Boise wants red light cameras. Ada commissioner says they would turn city into ‘Seattle’
At a Boise City Council meeting in early October, there was no opposition to piloting cameras at traffic intersections to catch drivers running red lights. Council members and city staff agreed that Boise faced an “epidemic” of red light-runners, and that the trend — while hard to quantify — was having a real effect on drivers’, bikers’ and pedestrians’ safety.
To install the cameras, Boise needed to sign a licensing agreement with the Ada County Highway District, which oversees the city’s streets. At a Wednesday meeting, it appeared that the proposed agreement would sail through — until Ada County Commissioner Ryan Davidson spoke up.
Attending the hearing as a member of the public, Davidson urged ACHD commissioners to deny the request to sign the licensing agreement, or at least table the decision until the public could offer its input. He voiced concern about the installation of the cameras — even for the one-year pilot — because it presented a slippery slope toward government expansion and overreach.
“It’s certainly leading down a path to radical expansion of government, policing power, surveillance, all these types of things,” he told commissioners. “You know the old quote that ‘the government always expands, and never contracts?’ I think once this kind of technology gets a foothold, it’s only going forward. It’ll never go back.”

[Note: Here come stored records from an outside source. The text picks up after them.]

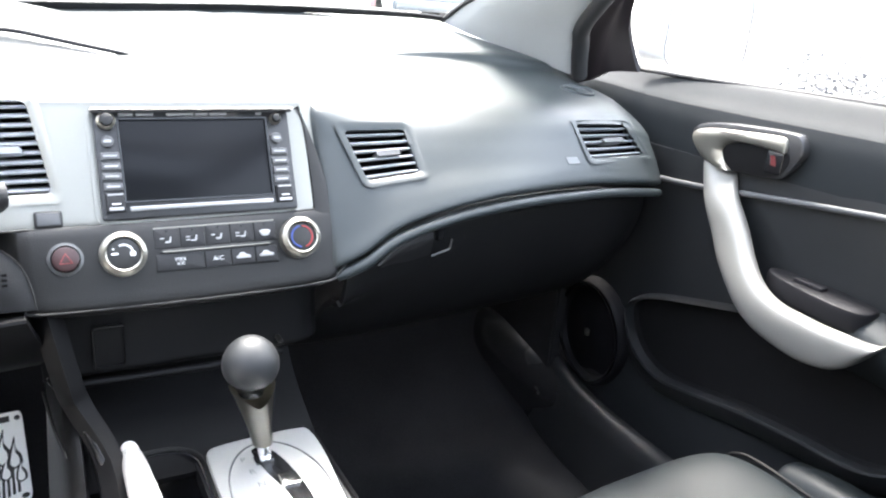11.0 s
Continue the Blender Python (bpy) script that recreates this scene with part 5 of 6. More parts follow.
def build_console():
    # throat under the fascia: side cheeks, back and shelf
    for x0, x1 in ((0.213, 0.228),):
        rows = []
        for x in (x0, x1):
            s = 1 if x0 < 0.3 else -1
            rows.append([(x, 0.145, 0.684), (x + 0.012 * s, 0.122, 0.62), (x + 0.02 * s, 0.118, 0.59), (x + 0.04 * s, 0.075, 0.556), (x + 0.042 * s, 0.02, 0.53)])
        rows2 = [[(a[0], a[1] + 0.2, a[2]) for a in rows[0]]]
        bm = loft([rows2[0], rows[0], rows[1]], 2, 4, 0.006)
        part("cheek", bm, THROAT, console)
    part("front_panel", loft([[(x, 0.172 + k, 0.690), (x, 0.166 + k, 0.65), (x, 0.162 + k, 0.612), (x, 0.160 + k, 0.600), (x, 0.168 + k, 0.594), (x, 0.20 + k, 0.590)] for x, k in ((0.214, 0.0), (0.30, 0.0), (0.40, 0.0), (0.47, 0.002), (0.50, 0.02), (0.512, 0.06))], 2, 3, 0.006), THROAT, console, "black front panel under the climate controls")
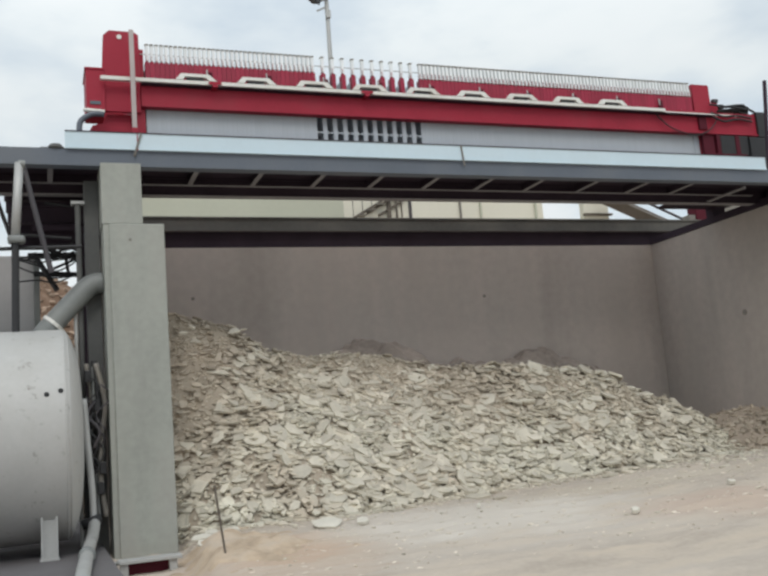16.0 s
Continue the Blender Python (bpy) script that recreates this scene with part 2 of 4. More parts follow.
M_EARTH = material("cut_earth", (0.20, 0.13, 0.09), 0.95, vary=0.55, fine=4, coarse=0.7, bump=0.7, dirt=(0.45, 0.40, 0.33), dirt_amount=0.8, spec=0.2)
M_GLASS = material("lamp_glass", (0.05, 0.055, 0.06), 0.15, vary=0.05, bump=0)


# ---- mesh helpers ----
def box(bm, x0, x1, y0, y1, z0, z1, bevel=0.0):
    r = bmesh.ops.create_cube(bm, size=1.0)
    vs = r["verts"]
    for v in vs:
        v.co = Vector(((x0 + x1) / 2 + v.co.x * (x1 - x0), (y0 + y1) / 2 + v.co.y * (y1 - y0), (z0 + z1) / 2 + v.co.z * (z1 - z0)))
    if bevel:
        es = list({e for v in vs for e in v.link_edges})
        bmesh.ops.bevel(bm, geom=es, offset=bevel, segments=2, profile=0.5, affect="EDGES")
    return bm


def boxes(*specs, bevel=0.0):
    bm = bmesh.new()
    for s in specs:
        box(bm, *s, bevel=bevel)
    return bm


def rod(bm, a, b, radius, sides=12, radius2=None):
    a, b = Vector(a), Vector(b)
    m = Matrix.Translation((a + b) / 2) @ (b - a).to_track_quat("Z", "Y").to_matrix().to_4x4()
    bmesh.ops.create_cone(bm, cap_ends=True, segments=sides, radius1=radius, radius2=radius if radius2 is None else radius2,
                          depth=(b - a).length, matrix=m)
    return bm


def rods(*specs, sides=12):
    bm = bmesh.new()
    for a, b, r in specs:
        rod(bm, a, b, r, sides)
    return bm


def tube(bm, points, radius, sides=14):
    """A round pipe along smooth points, as one skin."""
    pts = [Vector(p) for p in points]
    rings = []
    up = Vector((0.13, 0.97, 0.2)).normalized()
    for i, p in enumerate(pts):
        d = (pts[min(i + 1, len(pts) - 1)] - pts[max(i - 1, 0)]).normalized()
        u = d.cross(up).normalized()
        v = d.cross(u)
        rings.append([bm.verts.new(p + radius * (math.cos(2 * math.pi * k / sides) * u + math.sin(2 * math.pi * k / sides) * v)) for k in range(sides)])
    for r, s in zip(rings, rings[1:]):
        for k in range(sides):
            bm.faces.new((r[k], r[(k + 1) % sides], s[(k + 1) % sides], s[k]))
    bm.faces.new(rings[0][::-1])
    bm.faces.new(rings[-1])
    bmesh.ops.recalc_face_normals(bm, faces=bm.faces)
    return bm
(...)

“We’re all always talking, like, we don’t want to become the next Seattle, the next Los Angeles,” he added. “I think these are the types of programs that lead us in that direction.”
The ACHD commissioners voted unanimously to approve the licensing agreement and allow the pilot program to move forward, but vowed to keep an eye on the program.
ACHD: Red light cameras could save lives
Davidson told commissioners he had not raised concerns with Boise during previous discussions of the pilot program. Commissioner Jim Hansen urged him to do so, implying that Davidson was asking the commission to step outside of its lane.
“We’re not a law enforcement agency,” Hansen said. “You’re saying we should use this agency to stop something that isn’t even in our jurisdiction. … I think it’s just really important that we recognize, anytime you have a complaint about law enforcement, law enforcement policies … you go to the government that regulates it, and you have to go to the city of Boise if you have a concern about this.”
Commissioner Kent Goldthorpe sought to assuage Davidson’s concerns about government overreach.
“I’m as concerned about someone’s constitutional rights as you are,” he said. “I hope you understand, Ryan, that there are at least two or three people on this commission that would go absolutely ape if any of your fears were to come to realization, and this agreement would stop so fast it would make your head spin.”
At the same time, Goldthorpe was emphatic that these cameras weren’t merely addressing a minor infraction.
“This isn’t a matter of law-breaking. This is a matter of people dying the last few years because of this particular violation,” he said. “I know the city of Boise, and I know this commission, has gotten sick and tired of that happening.”
“If it turns out to be a bad actor doing this, their noses will be rubbed in it so fast and so hard you won’t believe it,” he added. “That’s why we’re not unhappy with giving them this chance to make a real problem in this community either go away or become a lot less serious.”
ACHD Commissioner Kent Goldthorpe noted that Ada County Sheriff Matt Clifford had told him that the sheriff’s office did not have a way to raise revenue to increase enforcement against drivers running red lights. Goldthorpe suggested that red-light cameras could help to fill that gap.
“We really don’t know what else to do,” Goldthorpe said.
In their early October meeting, Boise’s City Council sought to frame the cameras as a support to law enforcement officials before voting unanimously for the program.
Council Member Jimmy Hallyburton invited Officer Kyle Wills, a member of the city’s traffic fatality review task force, to weigh in. Wills spoke in support.
Council President Colin Nash, noting an uptick in assaults on police officers, said he views the cameras as a win-win.
“Anecdotally, what we’ve heard is officers’ concerns about interactions with the public that may become hostile,” he said. “I think we can help law enforcement, help keep them safe, help still address the compliance with our traffic laws.”
On Wednesday, Davidson didn’t appear comforted by law enforcement officials’ endorsement of the cameras, or assurances that they would use them responsibly.
“I’m not really concerned about today’s Ada County Sheriff’s Department, today’s Boise Police Department,” he said. “I’m concerned about the department five years from now, 10 years from now. … It will just continue to expand and potentially get out of control, because once you let the genie out of the bottle, there’s really no going back.”
This story was originally published October 10, 2024 at 4:00 AM.
CORRECTION: ACHD Commissioner Kent Goldthorpe suggested that red-light cameras could help address the Ada County Sheriff’s Office’s inability to raise revenue to increase enforcement against drivers running red lights. An earlier version of this story misstated what Goldthorpe said Sheriff Matt Clifford had told him about red-light enforcement.